Refractive amblyopia
Amblyopia is caused by the blurred image of a poorly focused eye (hyperopia, myopia, or astigmatism). This condition is found most commonly in 3- to 4-year-olds.
Retinitis pigmentosa
A generic term describing a variety of retinal degenerations, including choroidal degenerations, diseases of either type of photoreceptors, and syndromes involving other organ systems (e.g., Laurence-Moon-Biedl and Alström syndromes in which progressive retinal degeneration is associated with obesity and other systemic dysfunctions) (Plate 8–9).

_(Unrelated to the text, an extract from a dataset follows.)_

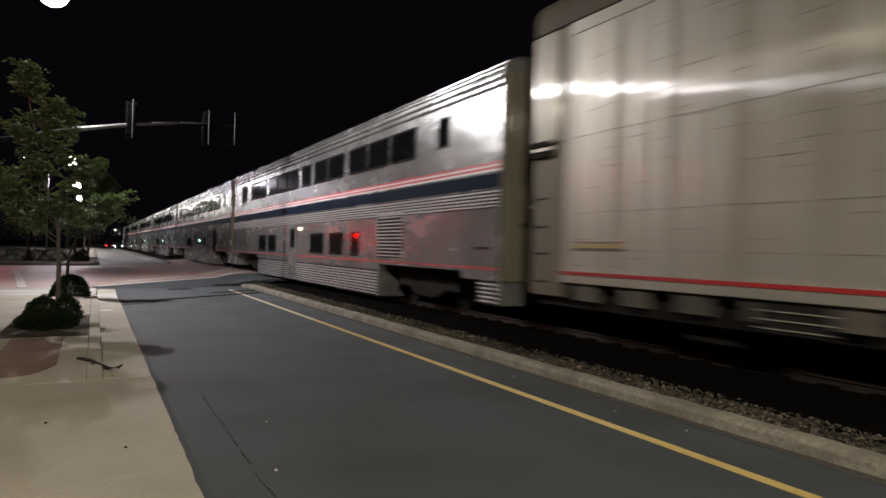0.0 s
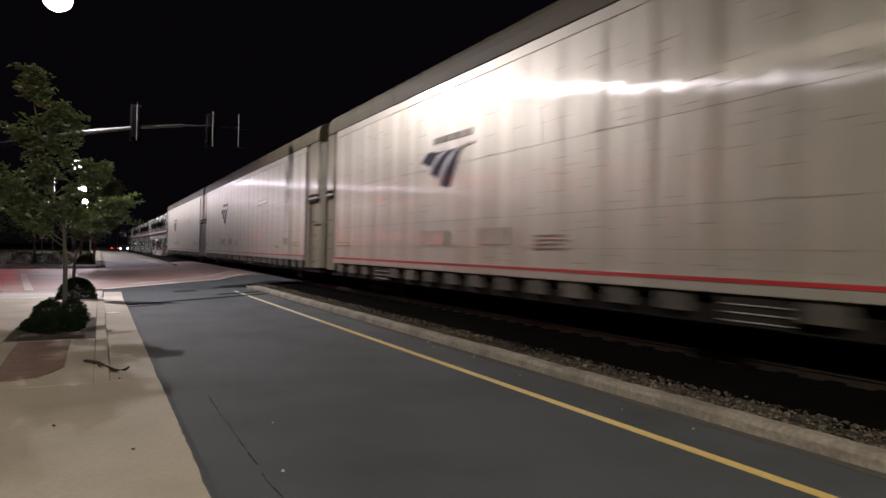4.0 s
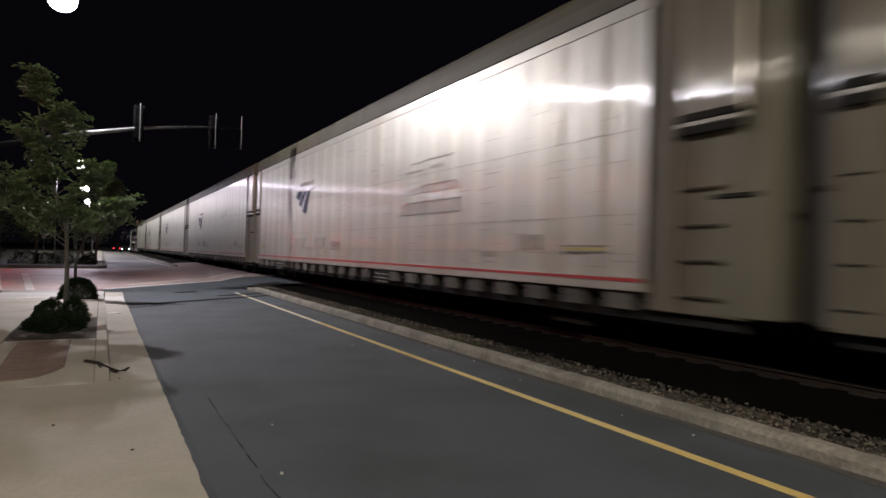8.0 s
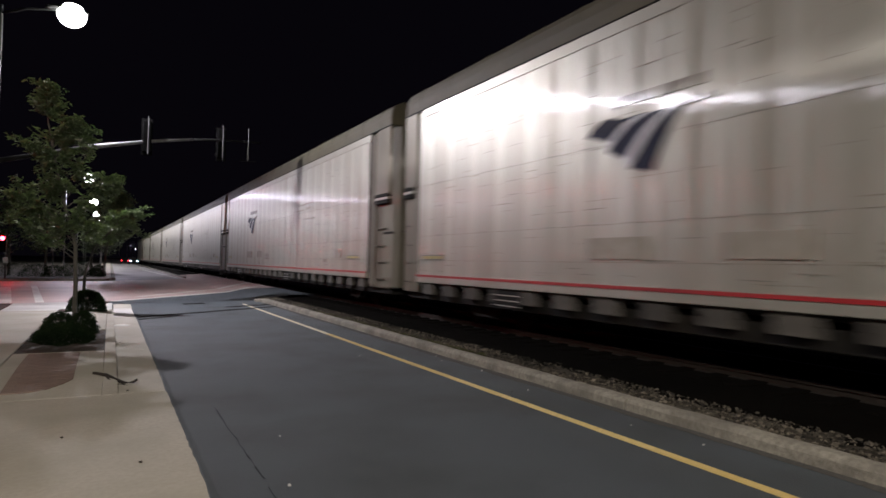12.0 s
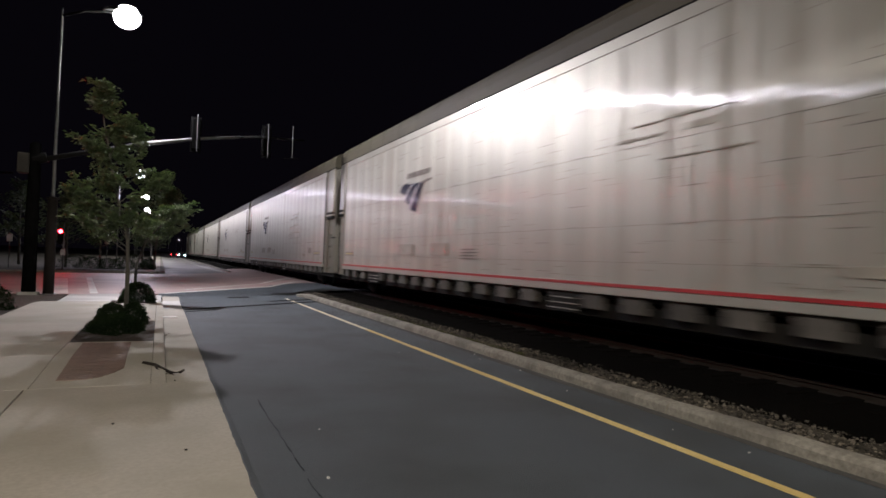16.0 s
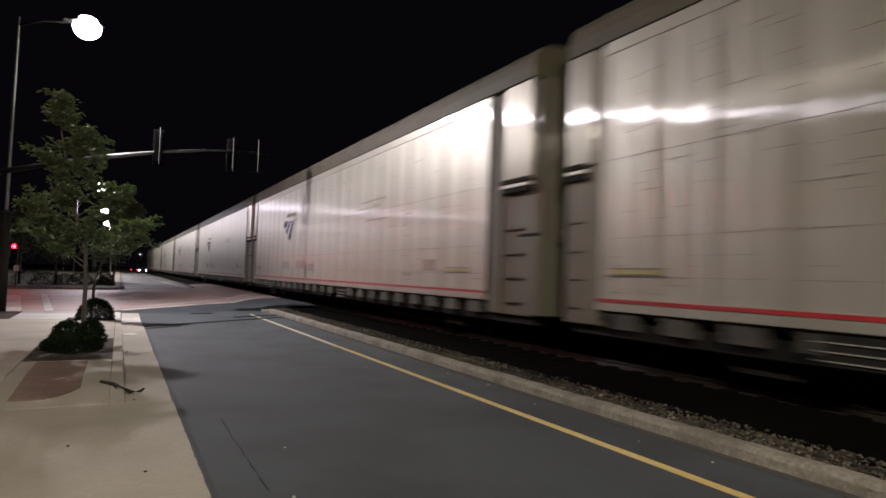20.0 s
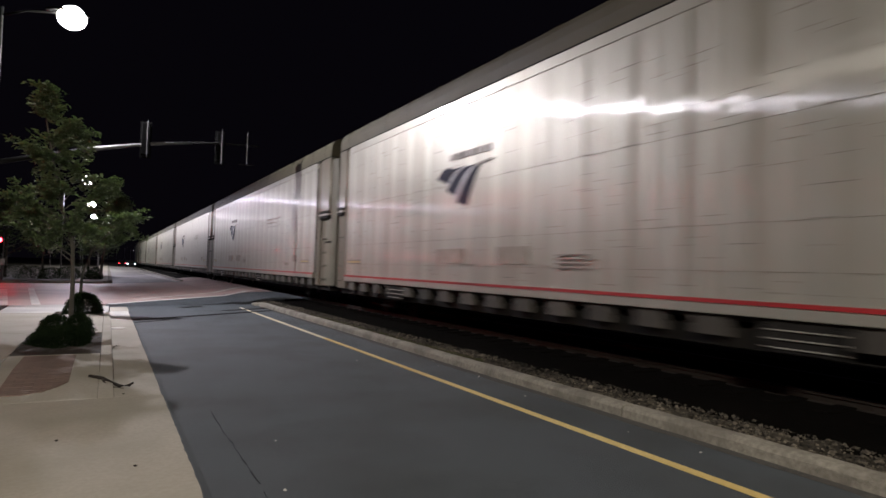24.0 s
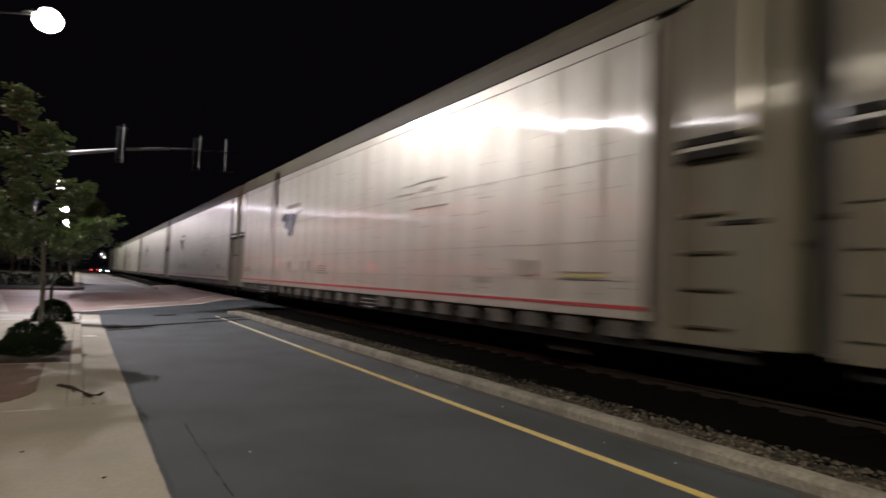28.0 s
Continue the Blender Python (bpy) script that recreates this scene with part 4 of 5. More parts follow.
def coach_car(fluted=True):
    """A two-storey stainless passenger coach. Local y runs to its front; d is counted from its rear end."""
    car = thing("passenger_coach", TRACK_X, 0, Z0, "two-storey stainless steel passenger coach with red and blue bands", "railcar", "coaches of the train")
    h = 12.45
    Y = lambda d: -h + d
    prof = [(-1.5, 0.93), (-1.5, 4.62), (-1.47, 4.86), (-1.40, 4.99), (-1.25, 5.08), (-0.7, 5.16), (0, 5.18)]
    prof = prof + [(-x, z) for x, z in prof[-2::-1]]
    part("body_shell", extrude_y(bmesh.new(), prof, -h, h), STAINLESS, car, "brushed stainless body")
    part("lower_side", boxm(-1.5, 1.5, -h + 5.5, h - 5.5, 0.775, 0.931), STAINLESS, car)
    part("skirt", boxm(-1.46, 1.46, -h + 5.6, h - 5.6, 0.06, 0.79, 0.01), STAINLESS, car)
    for e in (-1, 1):
        part("end_skirt", boxm(-1.46, 1.46, min(e * (h - 0.7), e * h), max(e * (h - 0.7), e * h), 0.3, 0.79, 0.01), STAINLESS, car)
        part("end_panel", boxm(-1.42, 1.42, min(e * (h - 0.01), e * (h + 0.06)), max(e * (h - 0.01), e * (h + 0.06)), 0.75, 4.85, 0.03), RACK_DOOR, car, "dull olive-grey end panel")
        part("vestibule", boxm(-0.5, 0.5, min(e * (h + 0.05), e * (h + 0.42)), max(e * (h + 0.05), e * (h + 0.42)), 2.6, 4.7, 0.03), BLACK_STEEL, car, "black rubber diaphragm")
        truck(car, e * (h - 3.5), wheelbase=2.4)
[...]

Most patients with retinitis pigmentosa experience a severe visual deficit at an early age.
Retinoblastoma
The most important cause of unilateral or bilateral leukocoria, retinoblastoma occurs in 1 in 15,000 births and often is also present with a strabismus or a red eye (Plate 8–10). The gene for this condition is located on the long arm of chromosome 13. Retinoblastoma is most curable if diagnosed early. Later death from a second malignancy is a major concern in bilateral and autosomal dominant familial cases.

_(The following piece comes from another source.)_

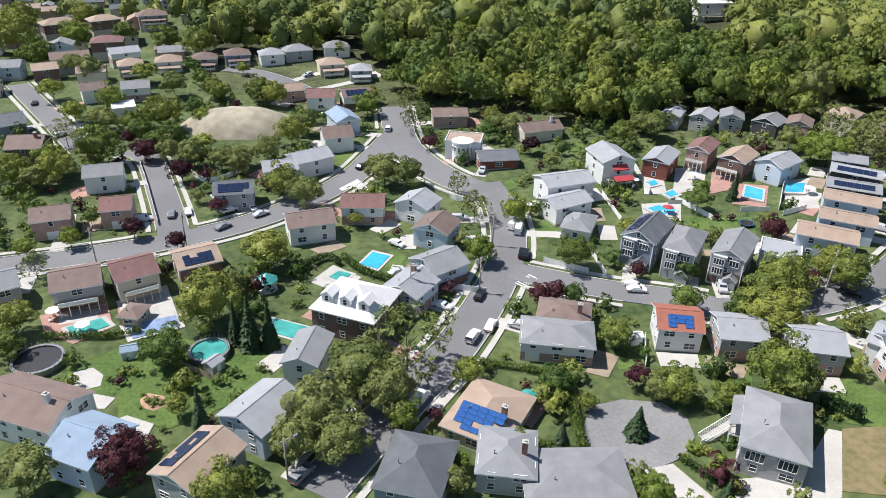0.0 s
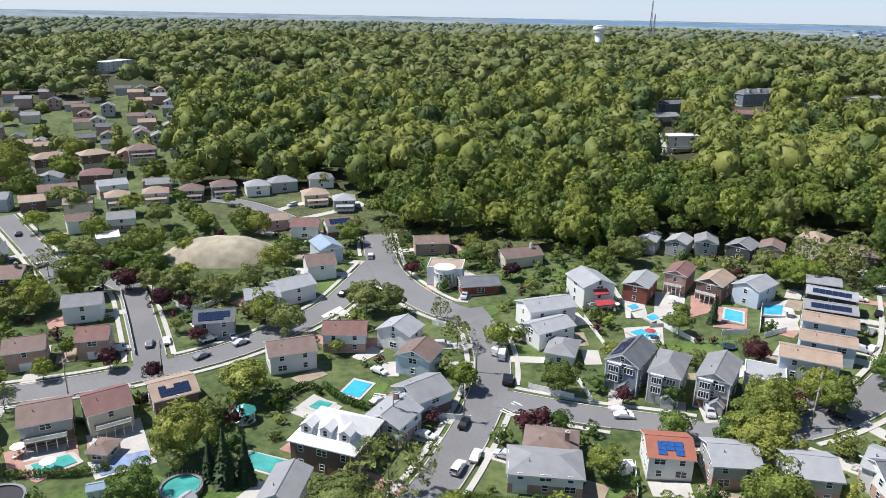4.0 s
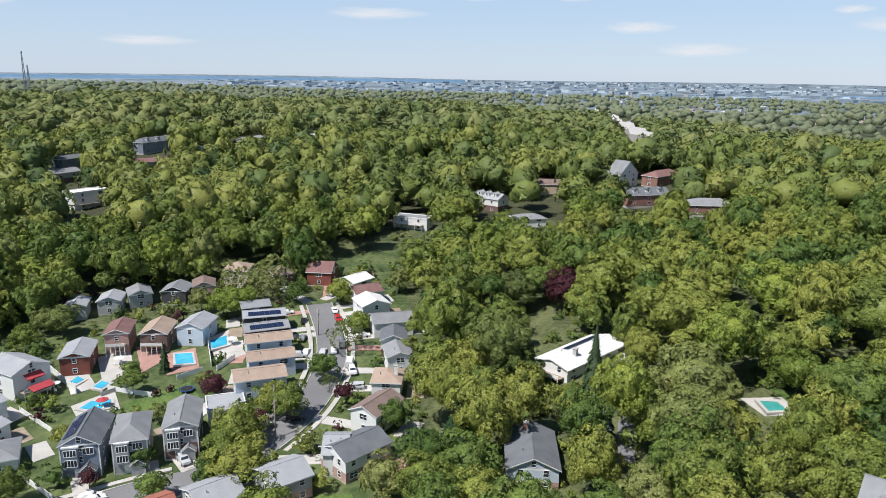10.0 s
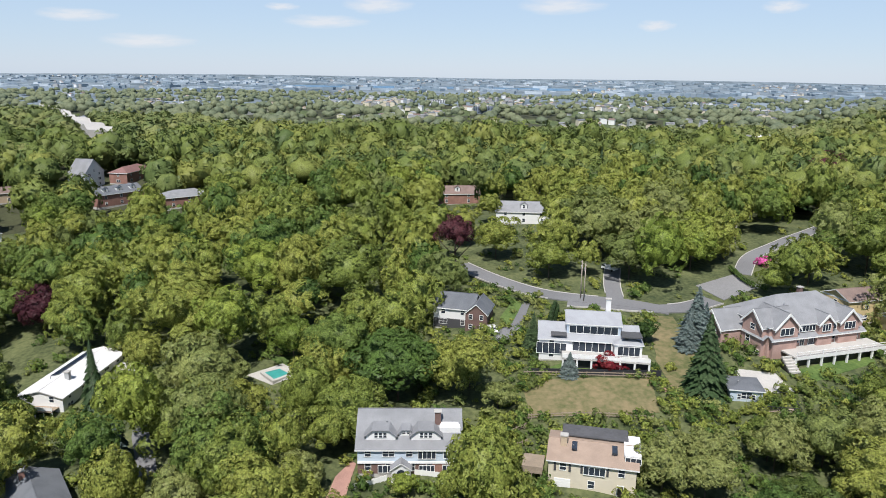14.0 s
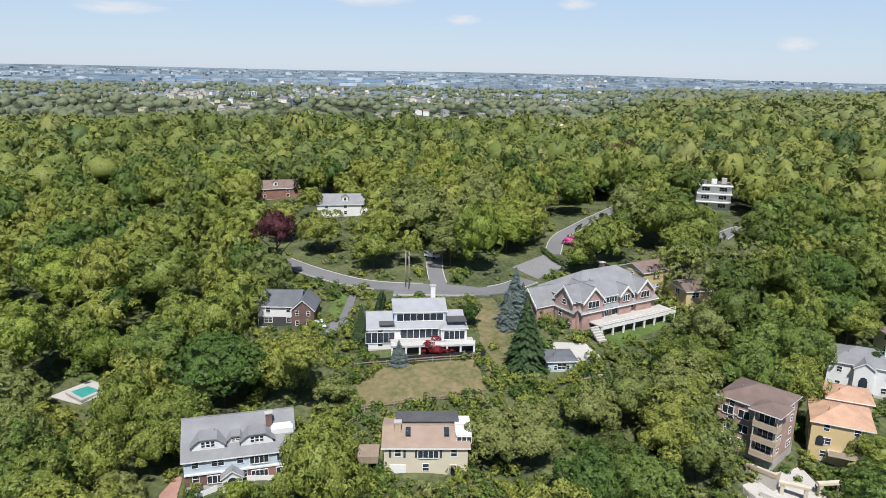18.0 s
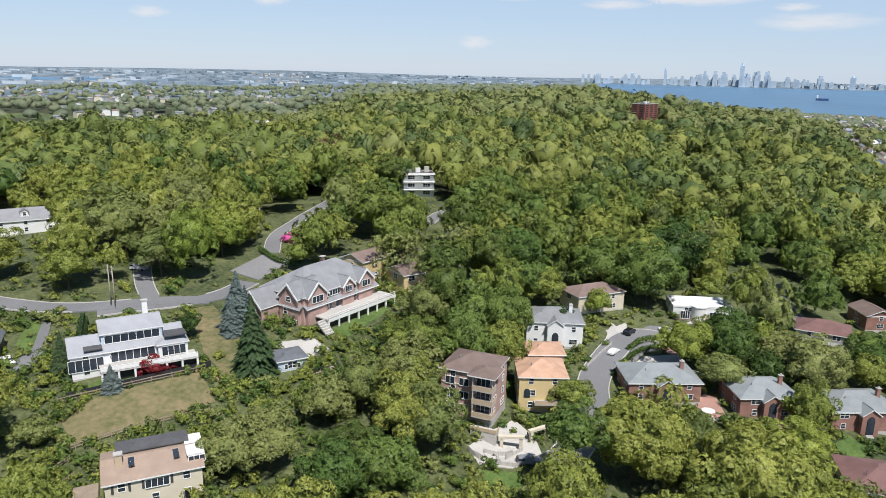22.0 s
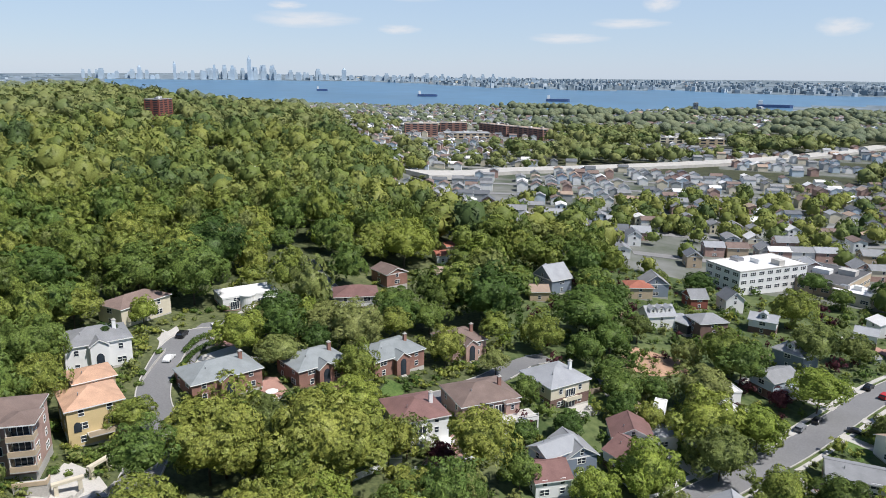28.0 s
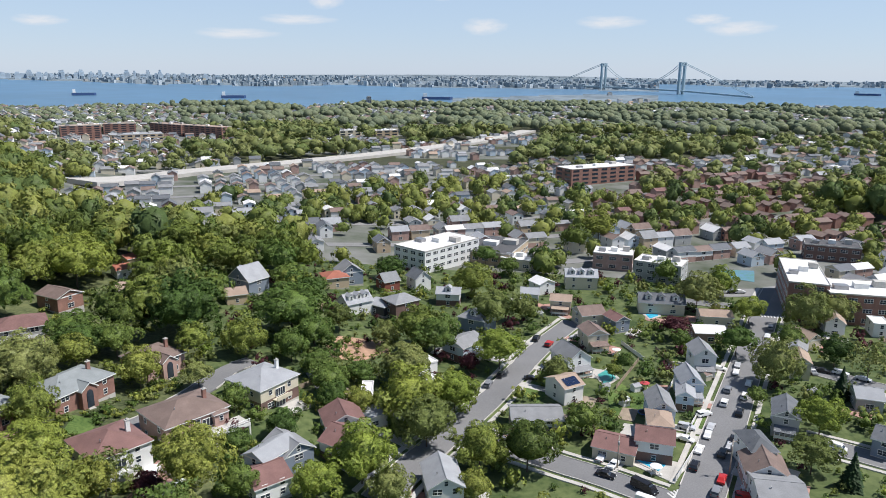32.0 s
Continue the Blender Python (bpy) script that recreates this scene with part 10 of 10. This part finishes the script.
for _k, (_mid, _half, _front, _wall) in enumerate(HOMES):
    if not (_mid.x < 0 and _mid.y < 0 or _mid.y > 100) or _mid.length > 330:
        continue
    _p, _w = min(STREET, key=lambda s: (s[0] - _mid.xy).length)
    _d = (_p - _mid.xy).length
    if _half + 3 < _d < 32:
        _u = (_p - _mid.xy).normalized()
        _s = Vector((_u.y, -_u.x))
        _o = _s * (_half * 0.45 * (1 if _k % 2 else -1))
        _a, _b = _mid.xy + _u * (_half * 0.6) + _o, _p - _u * (_w / 2 - 0.3) + _o
        drive([tuple(_a + _s * 1.7), tuple(_b + _s * 1.7), tuple(_b - _s * 1.7), tuple(_a - _s * 1.7)], PAVER if _k % 5 == 0 else CONCRETE)
        _c = _mid.xy - _u * (_half + 3.0)
        drive([tuple(_c + _s * 4 + _u * 2.5), tuple(_c - _s * 4 + _u * 2.5), tuple(_c - _s * 3.5 - _u * 2), tuple(_c + _s * 4 - _u * 2)], (CONCRETE, PAVER, CONCRETE, WOOD)[_k % 4], "terrace")
        if _k % 3 == 0 and _d > _half + 7:
            _q = _a + (_b - _a) * 0.5
            car(_q.x, _q.y, math.degrees(math.atan2(_u.y, _u.x)), ("white", "black", "grey", "silver", "blue", "red")[_k % 6], ("sedan", "suv")[_k % 2])


def gardens(az0, az1, r0, r1, gap, seed, chance):
    rng = np.random.default_rng(seed)
    r = r0
    while r < r1:
        n = int(radians(az1 - az0) * r / gap)
        for i in range(n):
            az = az0 + (az1 - az0) * (i + rng.random()) / n
            q = r + rng.uniform(-0.5, 0.5) * gap
            x, y = q * math.sin(radians(az)), q * math.cos(radians(az))
            roll, kind = rng.random(), ("green", "dark", "olive", "dark", "red", "green", "lime", "fir")[rng.integers(8)]
            if roll > chance or line_gap(x, y) < 3.4 or not free_of_homes(x, y):
                continue
            R = rng.uniform(1.8, 3.2) if rng.random() < 0.36 else rng.uniform(0.8, 1.6)
            v, f = SHRUB[rng.integers(3)]
            vs, fs, n0 = SHRUBS.setdefault(kind if kind != "fir" else "dark", [[], [], [0]])
            vs.append(v * np.array([R, R, R * rng.uniform(0.9, 1.5)]) + np.array([x, y, ground(x, y) + R * 0.7]))
            fs.append(f + n0[0])
            TONE.setdefault(kind if kind != "fir" else "dark", []).append(tones((v, f), rng.random()))
            n0[0] += len(v)
        r += gap


SHRUBS, TONE = {}, {}
SHRUB = [crown(np.random.default_rng(40 + i), 7, 84, 0.32, 0.85, 1) for i in range(3)]


def inside(x, y, poly):
    hit = False
    for (x0, y0), (x1, y1) in zip(poly, [*poly[1:], poly[0]]):
        if (y0 > y) != (y1 > y) and x < (x1 - x0) * (y - y0) / (y1 - y0) + x0:
            hit = not hit
    return hit


def free_of_homes(x, y):
    return (all(math.hypot(x - m.x, y - m.y) > h + 1.2 for m, h, _, _ in HOMES) and all(math.hypot(x - cx, y - cy) > cr for cx, cy, cr in OPEN)
            and not any(math.hypot(x - c[0], y - c[1]) < c[2] and inside(x, y, poly) for c, poly in PAVED))


OPEN = [(cx, cy, cr) for cx, cy, cr, reach in CLEAR if reach == 20]
gardens(-38, 43, 70, 290, 4.8, 3, 0.55)
gardens(166, 222, 90, 330, 4.7, 4, 0.72)
_ru = np.random.default_rng(77)
for _cx, _cy, _cr, _reach in list(CLEAR):
    if _reach == 22:
        for _i in range(18):
            _a, _q = _ru.uniform(0, 6.28), (_cr + 3) * math.sqrt(_ru.random())
            _x, _y, _rr = _cx + math.cos(_a) * _q, _cy + math.sin(_a) * _q, _ru.uniform(0.5, 1.5)
            if free_of_homes(_x, _y) and line_gap(_x, _y) > 2:
                _kind = ("green", "olive", "green", "lime", "dark")[_i % 5]
                _v, _f = SHRUB[_i % 3]
                _vs, _fs, _n0 = SHRUBS.setdefault(_kind, [[], [], [0]])
                _vs.append(_v * np.array([_rr, _rr, _rr * 0.8]) + np.array([_x, _y, ground(_x, _y) + _rr * 0.5]))
                _fs.append(_f + _n0[0])
                TONE.setdefault(_kind, []).append(tones((_v, _f), _ru.random()))
                _n0[0] += len(_v)
for _kind, (_v, _f, _n) in SHRUBS.items():
    tagged(new("garden_shrubs", leaf_mesh("garden_shrubs", np.concatenate(_v), np.concatenate(_f), KINDS[_kind][0], np.concatenate(TONE[_kind]))),
           f"scattered {KINDS[_kind][1]} garden shrubs and small trees", "shrubs", kind="stuff")

# ---- the town to the east, and far roofs ----
TOWN_TURN = 13.0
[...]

Retinopathy of prematurity (ROP)
A proliferative disease of the retina in small premature babies that involves abnormal vessels and glial tissue, ROP can lead to blindness through scarring and tractional retinal detachment. In such rare advanced untreated cases, ROP can be the cause of leukocoria in smaller eyes. The growing incidence of this condition parallels the improving survival rate for low-birth-weight infants. Eighty percent of cases of ROP resolve alone. New, early, aggressive detection and treatment protocols are designed to prevent scarring and preserve vision.
Rhabdomyosarcoma
A very aggressive malignancy of embryonal muscle tissue found in the orbit. It must be differentiated from orbital cellulitis (see earlier definition). Rhabdomyosarcoma manifests as an acute red swollen eye. It is curable with irradiation and chemotherapy, which preserve vision in 80% of cases.
Strabismus
Any deviation of the eyes away from their common alignment toward the object of regard. The misalignment can be horizontal, vertical, or torsional. A comitant strabismus measures the same in all positions of gaze and normally excludes a paralytic or myogenic cause for the deviation.